Hundreds of Transgender and Non-Conforming (TGnC) community members and advocates united alongside City Council Speaker Melissa Mark-Viverito and Council Member Carlos Menchaca (Sunset Park, Red Hook) Friday evening to strategize on how to resist any current and future policies by President Donald Trump that could severely impacted the community.
Menchaca, an openly gay City Council member, organized the forum held at the YMCA of Brooklyn, 30 Third Avenue in Boerum Hill.
“Look at this point, I think everyone is vulnerable and we in the Council have been very consistent about the work that we do. About being embracing and inclusive of everyone and we are trying to hear the challenges that certain communities have and how government can try to address it. We have been creating safe spaces to have conversations with the transgender and the transgender non-conforming communities. In light of the reality that we are living in now, I think it assumes more importance in how do we build solidarity, how do we build support amongst communities, how do we stand up and push back against these reactionary policies that just want to strip communities of their rights,” said Mark-Viverito.
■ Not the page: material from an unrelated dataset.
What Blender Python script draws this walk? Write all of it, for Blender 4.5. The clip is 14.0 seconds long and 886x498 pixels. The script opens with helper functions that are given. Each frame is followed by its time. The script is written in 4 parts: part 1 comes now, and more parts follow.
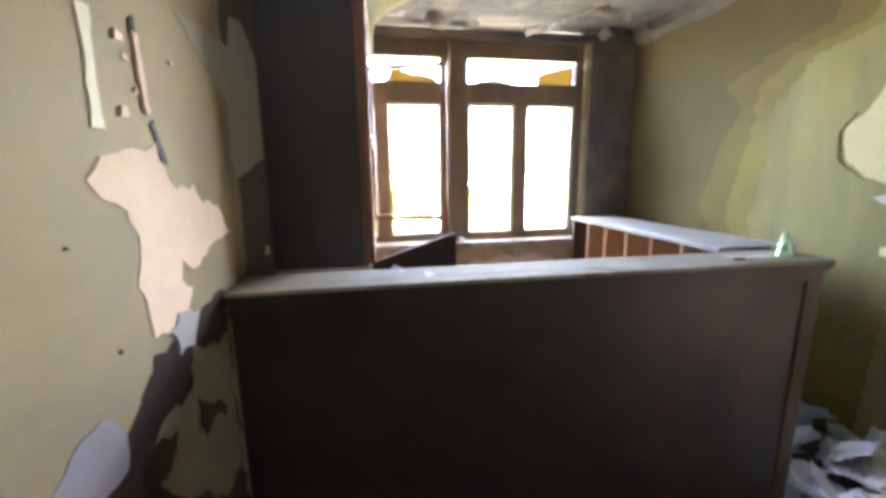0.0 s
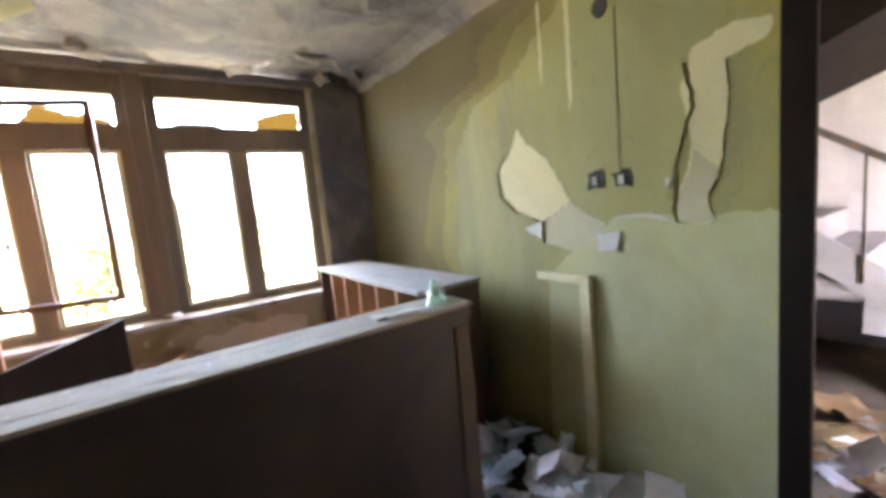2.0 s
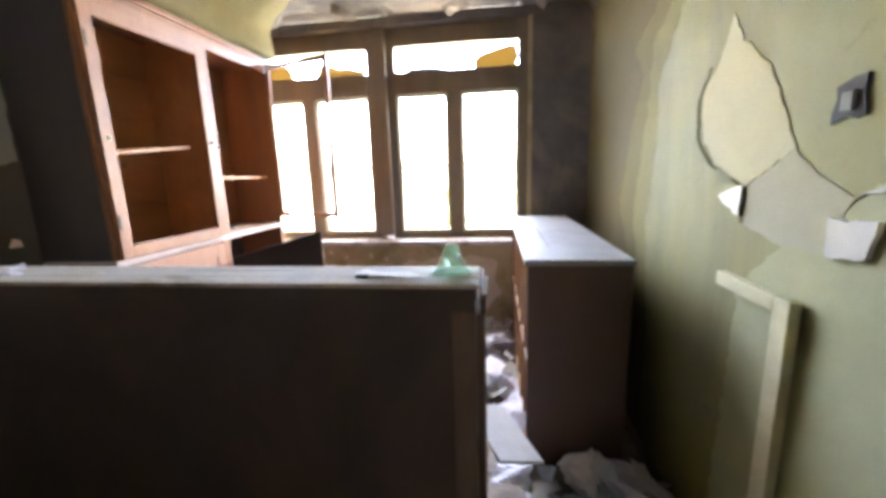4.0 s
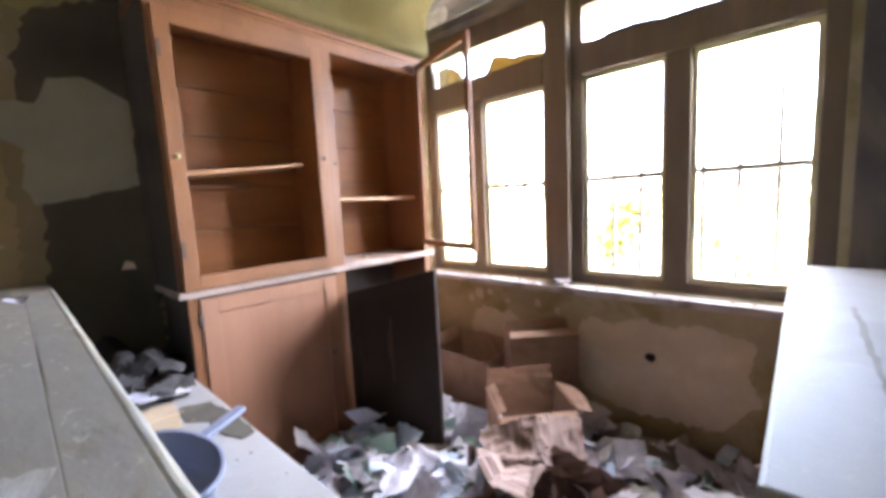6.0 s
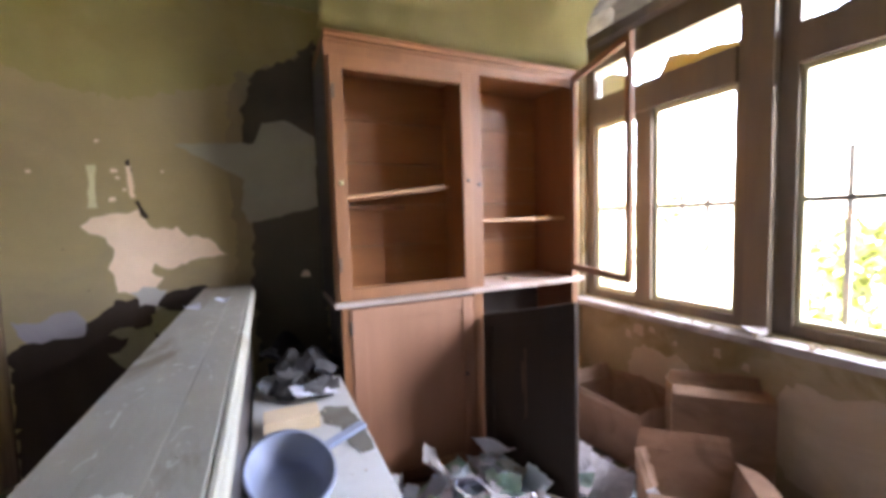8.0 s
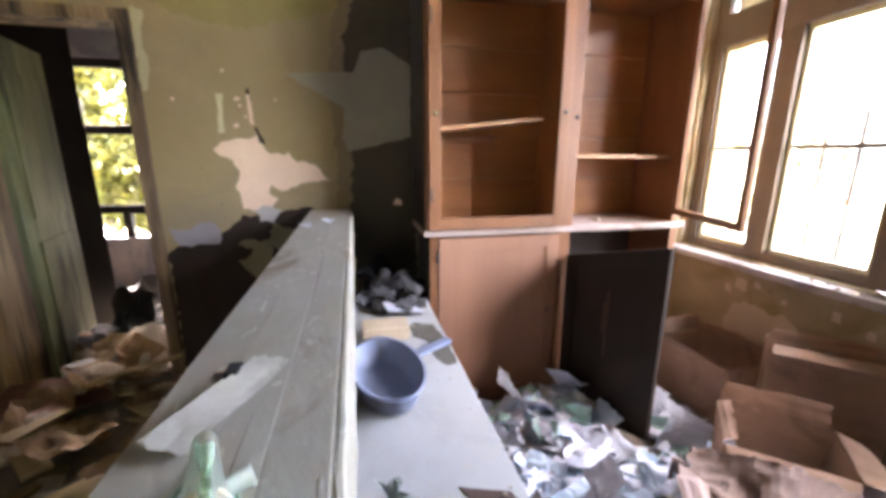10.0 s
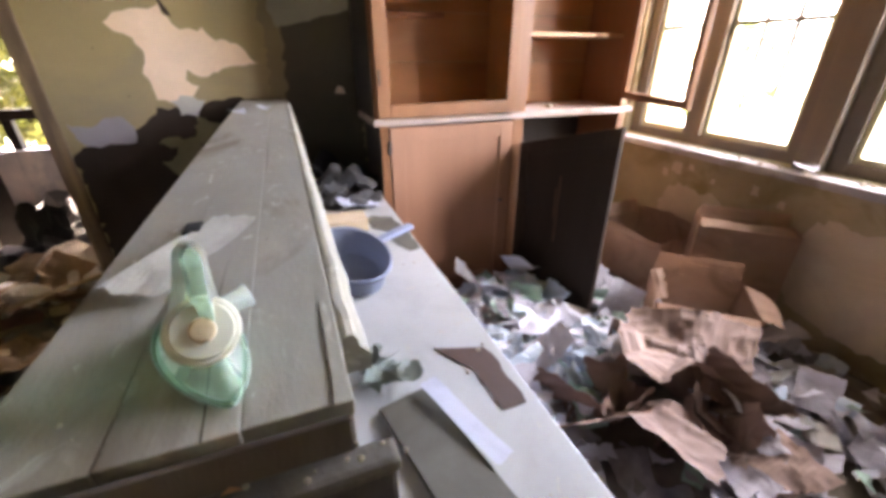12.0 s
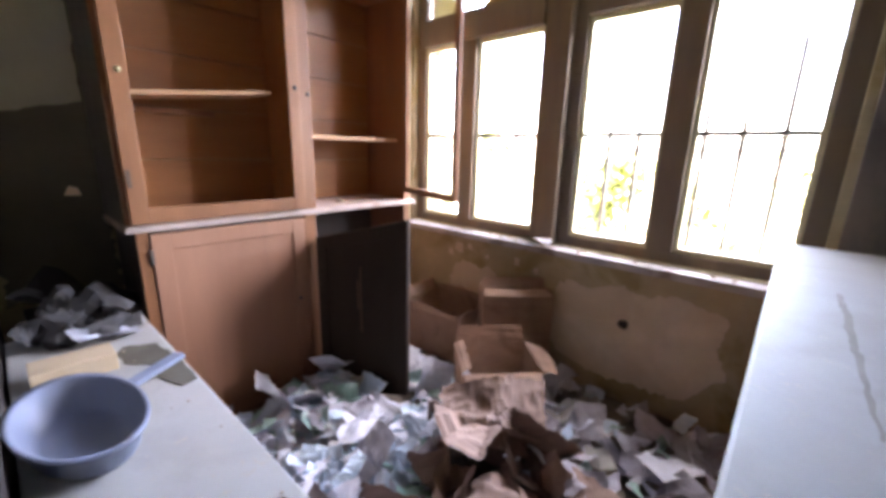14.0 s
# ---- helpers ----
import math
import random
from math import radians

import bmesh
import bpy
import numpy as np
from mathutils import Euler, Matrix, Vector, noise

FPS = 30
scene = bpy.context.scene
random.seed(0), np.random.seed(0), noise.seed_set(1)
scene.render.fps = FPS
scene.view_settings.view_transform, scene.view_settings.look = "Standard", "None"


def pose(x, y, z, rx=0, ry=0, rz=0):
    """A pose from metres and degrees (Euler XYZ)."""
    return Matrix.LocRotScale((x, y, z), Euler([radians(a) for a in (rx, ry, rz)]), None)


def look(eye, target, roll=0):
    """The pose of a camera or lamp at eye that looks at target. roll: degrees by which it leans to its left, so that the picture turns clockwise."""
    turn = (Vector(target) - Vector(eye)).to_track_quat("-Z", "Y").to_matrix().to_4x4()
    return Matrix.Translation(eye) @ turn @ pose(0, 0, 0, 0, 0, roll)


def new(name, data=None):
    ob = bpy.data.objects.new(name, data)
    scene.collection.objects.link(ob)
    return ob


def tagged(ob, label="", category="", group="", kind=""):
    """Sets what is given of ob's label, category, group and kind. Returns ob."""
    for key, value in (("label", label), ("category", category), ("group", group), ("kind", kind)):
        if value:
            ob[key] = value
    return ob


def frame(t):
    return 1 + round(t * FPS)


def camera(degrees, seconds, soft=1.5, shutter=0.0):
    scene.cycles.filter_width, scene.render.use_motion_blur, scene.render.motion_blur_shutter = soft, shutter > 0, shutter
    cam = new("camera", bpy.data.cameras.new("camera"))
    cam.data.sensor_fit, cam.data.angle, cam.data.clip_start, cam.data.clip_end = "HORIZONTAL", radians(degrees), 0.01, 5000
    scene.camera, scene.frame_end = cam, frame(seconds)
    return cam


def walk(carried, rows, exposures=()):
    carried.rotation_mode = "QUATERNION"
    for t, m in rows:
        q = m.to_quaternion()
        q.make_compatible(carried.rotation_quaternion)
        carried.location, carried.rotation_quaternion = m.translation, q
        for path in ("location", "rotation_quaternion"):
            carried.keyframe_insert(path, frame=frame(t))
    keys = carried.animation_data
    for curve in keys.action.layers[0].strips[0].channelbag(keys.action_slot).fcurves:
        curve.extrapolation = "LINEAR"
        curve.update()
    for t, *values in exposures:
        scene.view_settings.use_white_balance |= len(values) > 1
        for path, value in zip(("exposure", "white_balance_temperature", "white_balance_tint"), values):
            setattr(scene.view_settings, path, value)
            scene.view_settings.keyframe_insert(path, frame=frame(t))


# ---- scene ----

The Council has made some policy progress, according to Mark-Viverito, for the TGnC community which includes, in 2014 the council voted to allow individuals to change their gender marker on birth certificates, starting the LGBTQ Mental Health Initiative, introducing legislation to improve data collection regarding sexual orientation and gender identity city-wide, and in 2016 passing legislation to ensure TGnC community members have the right to use a single-occupant restroom.
At the forum members from the TGnC community highlighted particular areas of concern that are still lacking in policy and accessibility, specifically in healthcare, housing, education & employment, immigration and safety & policing.
In particular, one member of the community, non-conforming teenager Isaiah Quinones, from GLOBE (Gays and Lesbians of Bushwick Empowered) Bushwick, brought up the fact that the Department of Education (DOE) just last year appointed Jared Fox as the first LGBTQ Community Liaison for New York City Public Schools, according to the Huffington Post. Quinones stressed the need for more transparency between the city and the TGnC Community by increasing visibility and awareness of their needs through borough-specific community liaisons and outreach.
Nico Fonseca, from the Audre Lorde Project, who focuses her advocacy work on safety and policing for people of the LGBTQ and TGnC communities, cited the lack of acceptance of TGnC people due to a traditional sense of gender identity. “I think that the Transgender and Trans-Variant communities have been under attack for years and I think that it stems back to the colonial construct of gender. Part of the way that colonialism has happened overtime in particular to people of color and indigenous people is that they have attributed gender to being a binary gender [system]. When you attribute gender to only two, binary genders then all the other genders that were indigenous to black people and indigenous people become demonized and become criminalized and that perpetuates the violence that TGnC people experience from elected officials, police and the system.”
Currently, no particular legislation has come out of the Trump Administration that has specifically targeted the LGBTQ and TGnC communities but changes could be on the horizon. A draft for an new executive order regarding religious freedom is being proposed that could allow people, employers and organizations to discriminate against LGBTQ people based on moral beliefs, according to Fusion.
The executive order is just circulating the White House for now but could eventually be signed by the 45th President into law and bring many setbacks to the LGBTQ and TGnC communities.
“It’s about community and coming together and experiencing the struggles as one and one family. When I think about the things [policies] that are going to hit [affect] us and are hitting [affecting] us right now, the one thing that we fight back with is the sense of family, “familia”. One thing that is driving this administration [Trump administration] is the hate and the fears and the attack is that they don’t understand. This community [TGnC community] is one that already struggles to have a real understanding from the community [non-TGnC community]. Even when we want to understand the transgender and gender non-conforming community we often fail. Institutions don’t let us create that sense of education and understanding,” said Menchaca.
Many in attendance vowed that the LGBTQ and TGnC communities in the city are ready to fight and stand against any policies that may discriminate against them and have committed themselves to resisting any attempt by the current President to discriminate against their community.
“The fact that Donald Trump says that he’s going to take away our rights and every right that we have fought for since stonewall. People need to support us, come out to rallies and press conferences. Stand alongside us, not just one person from the trans community but all of them,” said Xena Grandichelli, daughter of Sylvia Rivera (an American Liberation and Transgender Activist), and a veteran of the Stonewall Riots.
President Trump so far has upheld President Barack Obama’s legislation on workplace protections for LGBTQ individuals which was passed back in 2014, according to USA Today.
There are still TGnC forums planned for the remaining boroughs of Manhattan and Staten Island within the near future.